Oh, je déserte vraiment ce blog. Pourtant, ma vie fut relativement mouvementée depuis mon arrivée à Paris... C'est pas grave, tout le monde s'en fout. Mais avoir un blog, c'est quand même un bon prétexte pour écrire, ce serait dommage de s'en priver. Tenez, j'offre à l'éventuel visiteur égaré la minuscule nouvelle qui m'a valu récemment le deuxième prix du concours du journal de l'INALCO. Le sujet était : « Trois minutes cinquante-deux ».
Ainsi soit-il
Prenez un flacon vide, celui-ci par exemple. Pas trop gros, le flacon.
Mettez-y quelques balbutiements, des premiers pas, des histoires du soir, une première journée d'école, des musiques entendues, des gronderies, des cajoleries, des nouveaux mots, des joies et des chagrins, des vêtements trop petits, des jeux à la campagne, des dessins maladroits, des réveillons, des soucis, des mathématiques, un malaise d'ado, des rencontres et des sourires, des disputes et des fous rires.
Ajoutez des couleurs, des sons et des formes, des voyages et découvertes, des promenades nocturnes, une bouteille de bière, des semelles usées, des lieux et des visages, des porte-monnaies vides, des sandwiches de midi ; mettez-y aussi ce qui gronde dans votre cœur, dans votre tête, ces notes qui montent et descendent et s'enlacent et vous possèdent, mettez-y de la musique enfin. Tassez bien le tout avant de refermer le flacon ; en un mot, pliez-vous en cent-vingt-huit morceaux pour être contenu dans ce volume limité, et plus digeste pour le consommateur, qu'est celui du flacon.
Vous voilà à ma place ; voilà ce qu'on attend de moi.
La plupart des chansons, sur le plan des paroles comme de la musique, prennent pour fil directeur une idée simple autour de laquelle sera brodé le reste du morceau : variations, fugues et fioritures donnent corps à la chanson sans jamais en effacer le motif principal. C'est ce dernier qui pénètre l'âme, qui se grave dans les mémoires, qui donne ce sentiment que la boucle est bouclée, que chaque chose est à sa place dans l'univers. Un refrain, une idée, un thème, un riff. L'efficacité de la chanson dépend de ce motif qui ne constitue qu'un minuscule fragment du monde, un minuscule fragment de votre inspiration, de votre personne. On ne peut « mettre tout son être » dans une chanson, car les vies humaines sont dépourvues de ce qui fait le charme d'une chanson : cette cohérence interne, cette admirable récurrence qui donne le sentiment que tout est lié, que tout se répond. Comment résumer en deux, trois, quatre minutes cette masse informe, ce flot continu et désordonné d'évènements et d'émotions qui nous constitue ?
Me voilà dans une situation délicate.
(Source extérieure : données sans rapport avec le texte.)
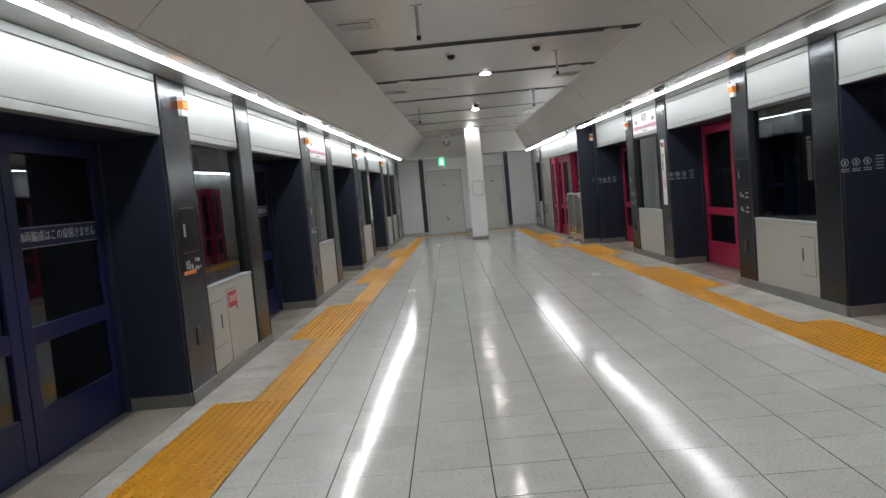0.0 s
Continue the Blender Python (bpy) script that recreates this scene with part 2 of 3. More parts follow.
for i, (x0, x1) in enumerate(((-1.68, -1.03), (1.995, 2.72), (D1[1] + 0.005, D2[0] - 0.005))):
    b = bm_new()
    box(b, x0, x1, END - 0.016, END + 0.001, 0.0, 0.10, 0.003)
    solid("baseboard_%d" % (i + 1), b, STEEL, "brushed steel skirting along the end wall", "baseboard")
for i, (x0, x1) in enumerate(((-0.99, -0.845), (1.82, 1.96))):
    b = bm_new()
    box(b, x0, x1, END - 0.02, END + 0.001, 0.10, 2.478, 0.003)
    solid("trim_%d" % (i + 1), b, STRIP, "dark navy vertical strip on the end wall", "trim")
    b = bm_new()
    box(b, x0 - 0.03, x1 + 0.03, END - 0.04, END - 0.001, 0.0, 0.10, 0.003)
    solid("trim_foot_%d" % (i + 1), b, STEEL, "steel foot block under the dark strip", "trim")

for i, (x, z0) in enumerate(((D1[0] - 0.006, DOOR_H), (D1[1] + 0.006, DOOR_H), (0.53, 0.1), (D2[1] + 0.006, DOOR_H), (D2[0] - 0.006, DOOR_H))):
    b = box(bm_new(), x - 0.002, x + 0.002, END - 0.0012, END + 0.001, z0 + 0.004, 2.478)
    solid("wall_seam_%d" % (i + 1), b, GREY, "thin joint between white wall panels", "wall")

# ceiling: flat centre, slopes, low soffits
CX0, CX1, CY1 = -0.64, lambda y: 2.55 - 0.0322 * (y - 11.0), 24.08
SX0, SX1, SY1 = -1.28, lambda y: 3.0 - 0.036 * (y - 11.0), 24.75
b = bm_new()


def quad(bm, *pts):
    bm.faces.new([bm.verts.new(p) for p in pts])


def slab(bm, pts, t=0.06):
    lo = [bm.verts.new(p) for p in pts]
    hi = [bm.verts.new((p[0], p[1], p[2] + t)) for p in pts]
    bm.faces.new(lo[::-1])
    bm.faces.new(hi)
    n = len(pts)
    for i in range(n):
        bm.faces.new((lo[i], lo[(i + 1) % n], hi[(i + 1) % n], hi[i]))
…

Je dois rester enfermé ce soir pour y réfléchir, au lieu de prendre un verre avec les gens de la fac. J'en veux un peu à Marianne. Je dois écrire cette chanson avant le concert — d'accord, j'aurais pu m'y prendre avant...— Mais rien ne vient, et je risque de me trouver bien démuni demain soir.
« Même si c'était le cas... Est-ce si grave ? »
C'est Paul qui a parlé.
« Si tu n'as pas ta chanson demain soir, quelles peuvent en être les conséquences ? Essaie. Mais si tu dois finalement te contenter des reprises pour cette fois... Ainsi soit-il ».
À défaut des gens de la fac, Paul est là pour me tenir compagnie. Paul apparaît souvent au bon moment. Si je vais mal, ou que j'ai besoin de parler, ou que j'ai besoin de conseils de la part d'un bon musicien, il vient à moi, un sourire réconfortant sur son visage rond, et trouve toujours quelques paroles sages à me dispenser. Je ne me souviens plus depuis quand il va et vient comme ça dans ma vie, à l'improviste, mais sa présence m'est agréable bien que deux générations nous séparent, et c'est une personne que j'admire beaucoup.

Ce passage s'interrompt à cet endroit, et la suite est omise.